- Died: 1866
- Allegiance: United Kingdom
- Branch: Royal Marines
- Rank: Major-General
- Conflicts: Napoleonic Wars Walcheren Campaign; ; War of 1812 Bombardment of Algiers; ;
- Awards: Mentioned in Despatches

= John Harvey Stevens =

Major-General John Harvey Stevens (1790–1866) was a career officer in the Royal Marines. His father John Stevens had been a commander in the Royal Navy. He was the youngest of three brothers (Thomas, Cornelius, John), all of whom were to serve as captains in the Royal Marines. His older brother Cornelius was killed in action during the Battle of Navarino.

==Biography==
Stevens served during the Napoleonic Wars in the Caribbean during 1806–7, participated in the Walcheren Campaign, and in the Iberian peninsula during 1810–11. He commanded one of the two Rocket detachments, which accompanied two companies of artillery which supported the 1st and 2nd Battalions, Royal Marines to North America in 1813 to fight the War of 1812. As part of Sir George Cockburn's, he participated, in the Battle of Craney Island, and the attacks on Hampton, Virginia and Ocracoke Island.
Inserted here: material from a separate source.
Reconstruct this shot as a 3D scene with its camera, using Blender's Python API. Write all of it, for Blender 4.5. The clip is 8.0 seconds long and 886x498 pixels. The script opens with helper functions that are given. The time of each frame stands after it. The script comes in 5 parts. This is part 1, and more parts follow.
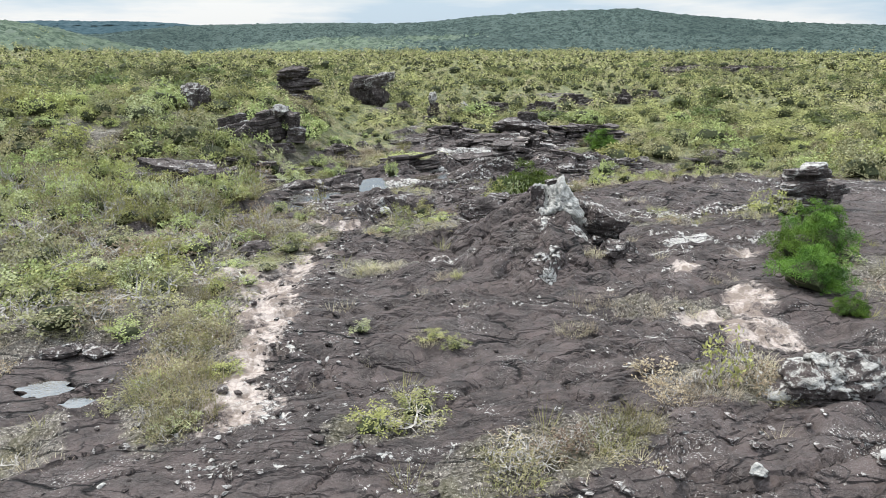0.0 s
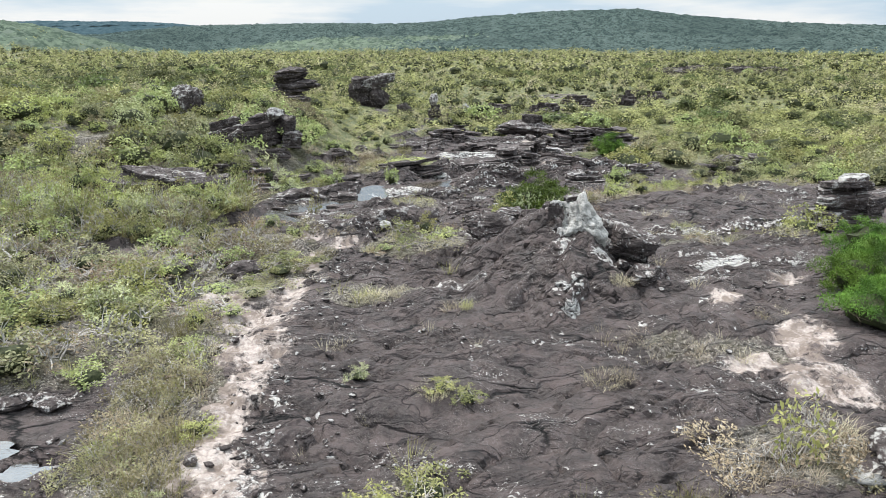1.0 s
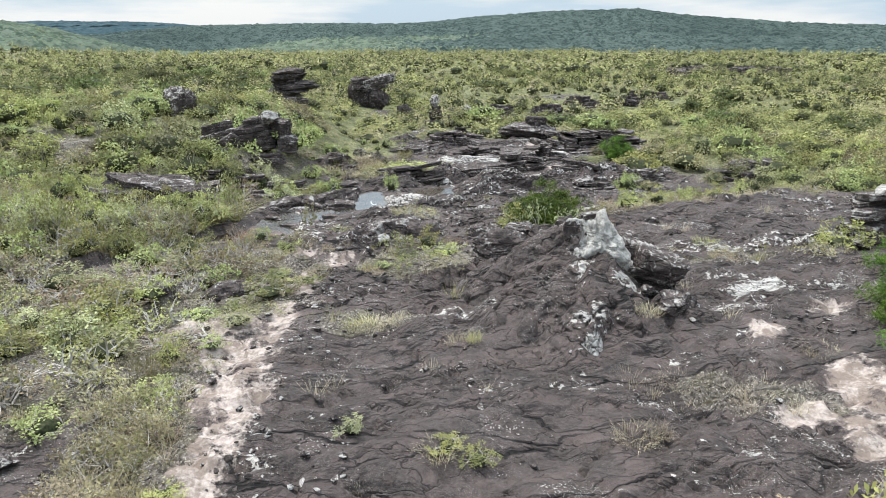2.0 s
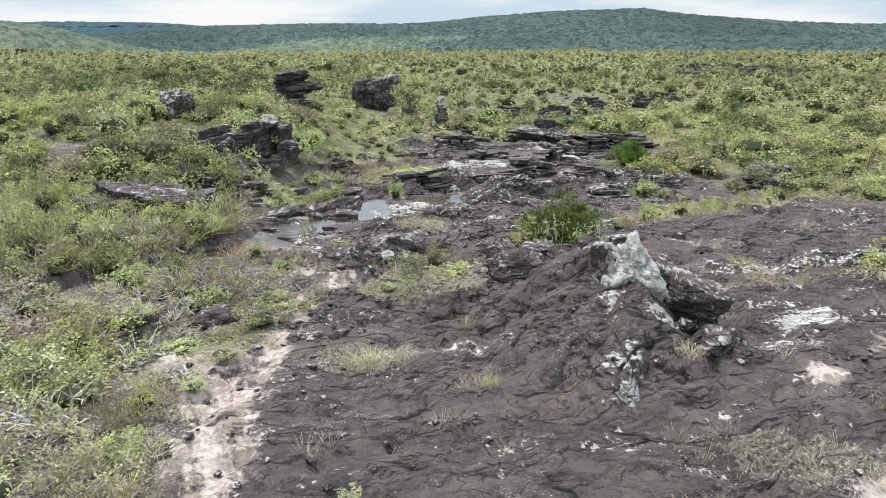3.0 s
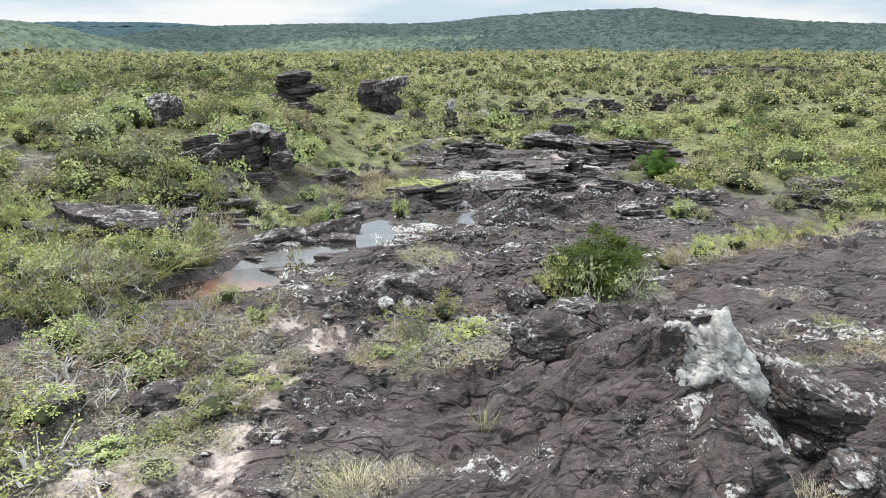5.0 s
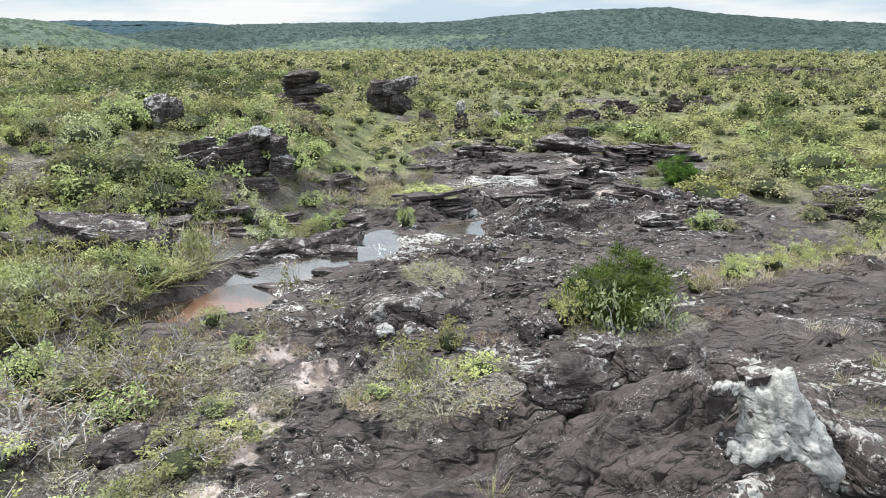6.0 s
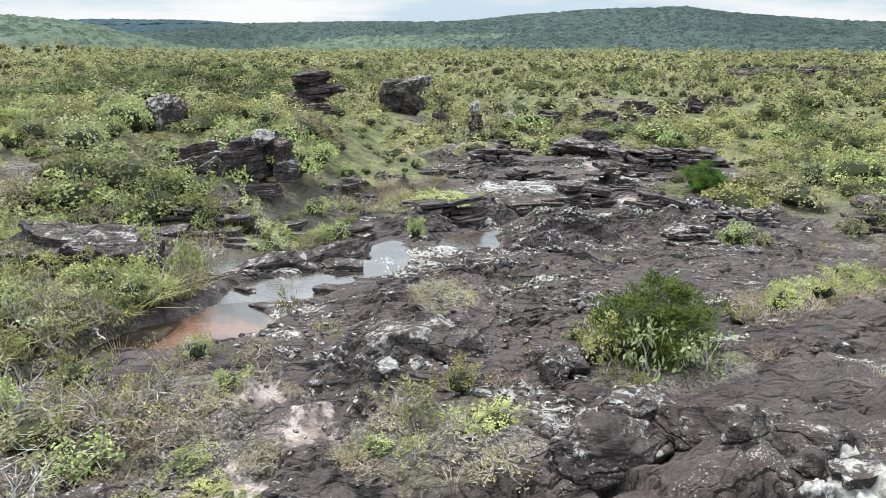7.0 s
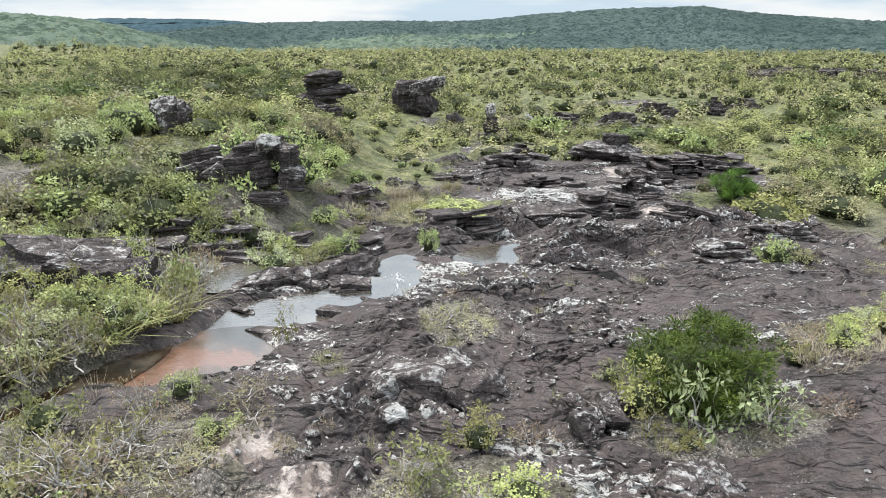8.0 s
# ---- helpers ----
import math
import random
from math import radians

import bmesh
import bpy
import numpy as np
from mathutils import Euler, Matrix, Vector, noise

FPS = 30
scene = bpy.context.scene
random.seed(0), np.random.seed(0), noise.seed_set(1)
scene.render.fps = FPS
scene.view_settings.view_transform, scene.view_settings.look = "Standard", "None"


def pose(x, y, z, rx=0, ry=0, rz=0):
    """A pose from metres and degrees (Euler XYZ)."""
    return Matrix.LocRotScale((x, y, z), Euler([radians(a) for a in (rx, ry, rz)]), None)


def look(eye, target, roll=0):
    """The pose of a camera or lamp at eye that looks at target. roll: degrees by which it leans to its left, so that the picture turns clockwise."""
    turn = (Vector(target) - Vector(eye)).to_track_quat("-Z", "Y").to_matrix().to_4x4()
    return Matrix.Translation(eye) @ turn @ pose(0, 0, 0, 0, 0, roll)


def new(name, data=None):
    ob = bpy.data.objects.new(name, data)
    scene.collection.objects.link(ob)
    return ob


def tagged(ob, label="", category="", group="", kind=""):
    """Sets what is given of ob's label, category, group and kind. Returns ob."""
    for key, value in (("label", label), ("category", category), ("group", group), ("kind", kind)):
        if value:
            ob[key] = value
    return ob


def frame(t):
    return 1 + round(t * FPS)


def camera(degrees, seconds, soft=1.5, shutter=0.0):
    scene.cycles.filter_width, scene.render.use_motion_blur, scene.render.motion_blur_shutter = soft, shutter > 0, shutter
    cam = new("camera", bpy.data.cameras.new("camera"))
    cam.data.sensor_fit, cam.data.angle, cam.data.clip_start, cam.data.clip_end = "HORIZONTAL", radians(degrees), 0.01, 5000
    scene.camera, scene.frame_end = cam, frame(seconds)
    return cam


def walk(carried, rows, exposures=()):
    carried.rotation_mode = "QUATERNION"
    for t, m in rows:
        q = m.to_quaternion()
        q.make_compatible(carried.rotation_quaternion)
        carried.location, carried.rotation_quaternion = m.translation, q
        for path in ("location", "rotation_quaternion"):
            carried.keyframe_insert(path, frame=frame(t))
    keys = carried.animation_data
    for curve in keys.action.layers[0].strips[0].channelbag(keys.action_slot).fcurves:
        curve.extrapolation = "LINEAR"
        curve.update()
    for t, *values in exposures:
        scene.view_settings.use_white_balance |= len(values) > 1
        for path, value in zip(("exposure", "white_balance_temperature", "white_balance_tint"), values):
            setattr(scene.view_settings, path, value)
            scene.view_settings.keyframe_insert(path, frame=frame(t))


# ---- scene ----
cam = camera(70.1, 8.0, soft=0.9)
PATH = [
    (0.0, (0.02, -0.02, 5.19), (0.018, 1.876, 4.560), 0.0),
    (0.5, (-0.075, 0.855, 5.19), (-0.077, 2.752, 4.560), 0.0),
    (1.0, (-0.140, 1.632, 5.185), (-0.141, 3.530, 4.555), 0.0),
    (1.5, (-0.175, 2.345, 5.185), (-0.176, 4.242, 4.555), 0.0),
    (3.0, (-0.320, 4.450, 5.205), (-0.337, 6.348, 4.575), -0.1),
    (3.5, (-0.390, 5.240, 5.212), (-0.416, 7.138, 4.582), -0.1),
    (4.0, (-0.407, 6.070, 5.205), (-0.433, 7.968, 4.577), -0.1),
    (4.5, (-0.413, 6.870, 5.205), (-0.445, 8.768, 4.576), -0.1),
    (6.0, (-0.335, 9.010, 5.205), (-0.412, 10.906, 4.573), 0.0),
    (6.5, (-0.335, 9.738, 5.203), (-0.431, 11.633, 4.569), 0.1),
    (7.0, (-0.370, 10.472, 5.202), (-0.488, 12.365, 4.567), 0.1),
    (7.5, (-0.448, 11.218, 5.205), (-0.588, 13.109, 4.569), 0.2),
    (8.0, (-0.530, 11.940, 5.210), (-0.687, 13.830, 4.574), 0.2),
]
walk(cam, [(t, look(eye, target, roll)) for t, eye, target, roll in PATH], exposures=[(0.0, 0.36), (8.0, 0.42)])

# ---- light: bright overcast ----
SUN_UP, SUN_ROUND = 60.0, 318.0
world = bpy.data.worlds.new("sky")
scene.world = world
world.use_nodes = True
wt = world.node_tree
wt.nodes.clear()
w_out = wt.nodes.new("ShaderNodeOutputWorld")
w_bg = wt.nodes.new("ShaderNodeBackground")
w_sky = wt.nodes.new("ShaderNodeTexSky")
w_sky.sky_type, w_sky.sun_disc = "NISHITA", False
w_sky.sun_elevation, w_sky.sun_rotation = radians(SUN_UP), radians(SUN_ROUND)
w_sky.air_density, w_sky.dust_density = 1.0, 2.0
w_co = wt.nodes.new("ShaderNodeTexCoord")
w_map = wt.nodes.new("ShaderNodeMapping")
w_map.inputs["Scale"].default_value = (1.0, 1.0, 7.0)
w_noise = wt.nodes.new("ShaderNodeTexNoise")
w_noise.inputs["Scale"].default_value, w_noise.inputs["Detail"].default_value = 2.6, 6.0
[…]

The brigade of Royal Marine Artillery served in Canada during 1814, and he was mentioned in Lieutenant General Sir Gordon Drummond's despatches for his conduct during the Battle of Fort Oswego (1814). He was present at the Siege of Fort Erie, and was subsequently employed on improving the defences at Chippawa Creek, where an impending attack by numerically superior enemy forces was anticipated.
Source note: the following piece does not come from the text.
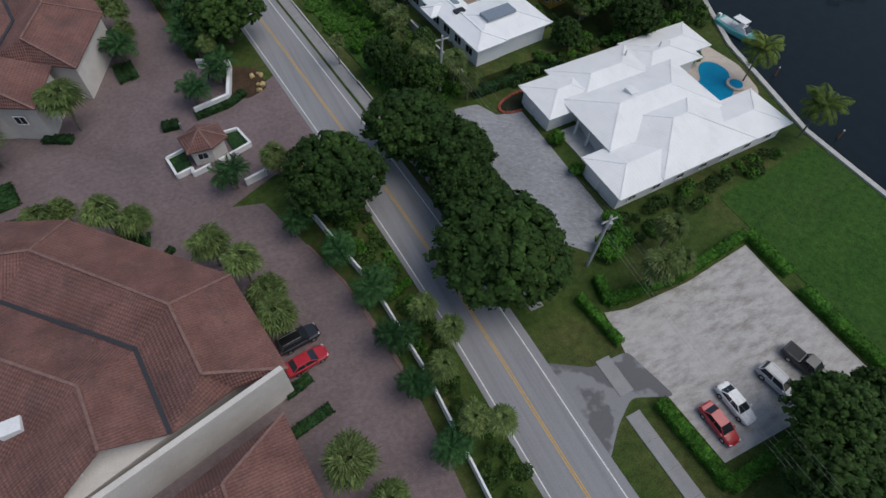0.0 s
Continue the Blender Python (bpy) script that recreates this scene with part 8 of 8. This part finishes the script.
def boat(x, y, turn, L, hull, label):
    t = root("motor_boat", x, y, 0.0, turn, label, "boat")
    part("hull", loft(bmesh.new(), [(-L / 2, L * 0.15, 0.0, 0.95, 0.15), (-L * 0.1, L * 0.165, 0.0, 1.0, 0.15), (L * 0.25, L * 0.125, 0.05, 1.15, 0.12), (L * 0.42, L * 0.06, 0.2, 1.3, 0.05), (L * 0.5, 0.08, 0.6, 1.4, 0.02)]), hull, t)
    box("cockpit", -L * 0.44, -L * 0.08, -L * 0.11, L * 0.11, 0.9, 1.02, M_GREYWALL, t)
    part("cabin", frustum(bmesh.new(), (-L * 0.08, L * 0.22, L * 0.11, 1.0), (-L * 0.06, L * 0.12, L * 0.085, 1.75)), M_WHITEWALL, t)
    part("windscreen", frustum(bmesh.new(), (L * 0.10, L * 0.2, L * 0.09, 1.2), (L * 0.09, L * 0.13, L * 0.075, 1.85)), M_GLASS, t)
    box("hardtop", -L * 0.2, L * 0.08, -L * 0.1, L * 0.1, 2.5, 2.6, M_WHITEWALL, t, "", 0.03)
    for sx in (-L * 0.18, L * 0.06):
        for sy in (-L * 0.085, L * 0.085):
            bar_between("stanchion", (sx, sy, 1.0), (sx, sy, 2.5), 0.06, 0.06, M_STEEL, t)
    box("outboard", -L * 0.56, -L * 0.49, -0.3, 0.3, 0.3, 1.4, M_WHITEWALL, t, "", 0.05)


boat(66.2, -171.8, -82, 9.0, plain("aqua_gelcoat", (0.12, 0.42, 0.42), 0.2), "aqua and white sport-fishing boat at the seawall")
boat(98.5, -33.0, -75, 13.0, plain("white_gelcoat", (0.78, 0.79, 0.8), 0.2), "white motor yacht moored on the river")
boat(96.0, -170.0, -50, 9.0, plain("white_gelcoat", (0.78, 0.79, 0.8), 0.2), "white boat across the canal")
for x, y in ((62.6, -183), (60.6, -192), (60.5, -198), (61.0, -207)):
    mp = root("mooring_pile", x + 1.2, y, 0, 0, "timber mooring pile in the canal", "pile")
    part("pile", bm_cyl(bmesh.new(), 0, 0, -0.5, 1.6, 0.15, 0.13, 10), M_TIMBER, mp)
    part("cap", bm_cyl(bmesh.new(), 0, 0, 1.6, 1.8, 0.17, 0.02, 10), M_PLASTIC, mp)
for x, y, c in ((56.6, 45.6, (0.5, 0.03, 0.04)), (58.2, 45.6, (0.05, 0.1, 0.4))):
    pt = root("portable_toilet", x, y, 0.03, 10, "portable site toilet with a white roof", "toilet")
    box("cabin", -0.55, 0.55, -0.55, 0.55, 0, 2.1, plain("cabin_plastic", c, 0.5), pt, "", 0.03)
    box("roof", -0.6, 0.6, -0.6, 0.6, 2.1, 2.3, M_PLASTIC, pt, "", 0.06)
    box("door", -0.4, 0.4, -0.58, -0.54, 0.1, 1.95, M_PLASTIC, pt)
He was present during the Bombardment of Algiers in 1816. During the 1830s, he became the Superintendent of the Marine Artillery Laboratory, an institution which he encouraged to be established.
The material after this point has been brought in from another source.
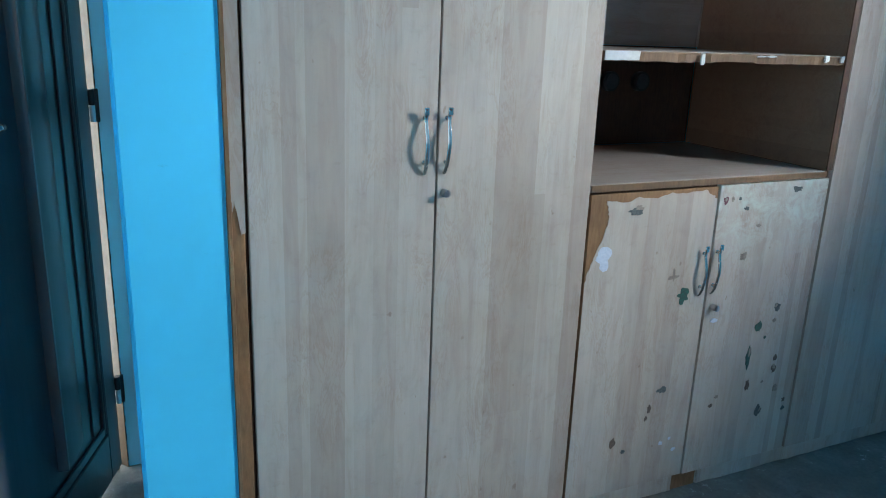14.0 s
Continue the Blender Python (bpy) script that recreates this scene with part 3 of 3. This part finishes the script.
def niche():
    """The open bay between the tall units: sides, back boards, counter and broken shelf."""
    x0, x1 = XS[2], XS[4]
    n = thing("open_shelf_unit", (x0, 0.3, 0.985), "open maple niche with chipped shelf between wardrobe doors", "shelf")
    yb = 0.62
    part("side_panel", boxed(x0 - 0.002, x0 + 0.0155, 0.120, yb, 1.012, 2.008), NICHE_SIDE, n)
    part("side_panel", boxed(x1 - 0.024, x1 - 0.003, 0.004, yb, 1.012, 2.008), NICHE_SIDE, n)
    part("edge_strip", boxed(x1 - 0.026, x1 - 0.002, -0.001, 0.0035, 1.013, 2.008), EDGE, n, "dark brown board edge")
    part("top_panel", boxed(x0 + 0.016, x1 - 0.024, 0.006, yb, 1.992, 2.008), BACKBOARD, n, "brown underside of the cabinet above")
    part("edge_strip", boxed(x0 + 0.001, x1 - 0.027, -0.001, 0.0055, 1.996, 2.008), EDGE, n)
    part("back_panel", boxed(x0 + 0.016, x1 - 0.024, yb, yb + 0.012, 1.354, 1.992), MAPLE_INSIDE, n, "greyish laminate back")
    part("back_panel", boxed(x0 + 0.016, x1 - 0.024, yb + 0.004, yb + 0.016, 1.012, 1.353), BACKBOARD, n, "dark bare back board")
    bead = bmesh.new()
    box(bead, x1 - 0.032, x1 - 0.0245, yb - 0.008, yb - 0.0005, 1.356, 1.984, 0.002)
    part("corner_bead", bead, MAPLE_INSIDE, n)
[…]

He died on 25 February 1866 and was buried at Highland Road Cemetery in Southsea, Hampshire.

==Promotions and awards==
- Second Lieutenant, Royal Marines 28 September 1805.
- First Lieutenant, Royal Marines 2 September 1809.
- Captain, Royal Marines 14 April 1832.
- Major, Royal Marines 9 November 1846.
- Lieutenant Colonel, (Army List) 17 August 1848.
- Colonel, (Army List) 28 November 1854.
  - Major General, (Army List) 20 June 1855.
- 1848/1849 Naval General Service Medal (1847) with Clasp for "Algiers".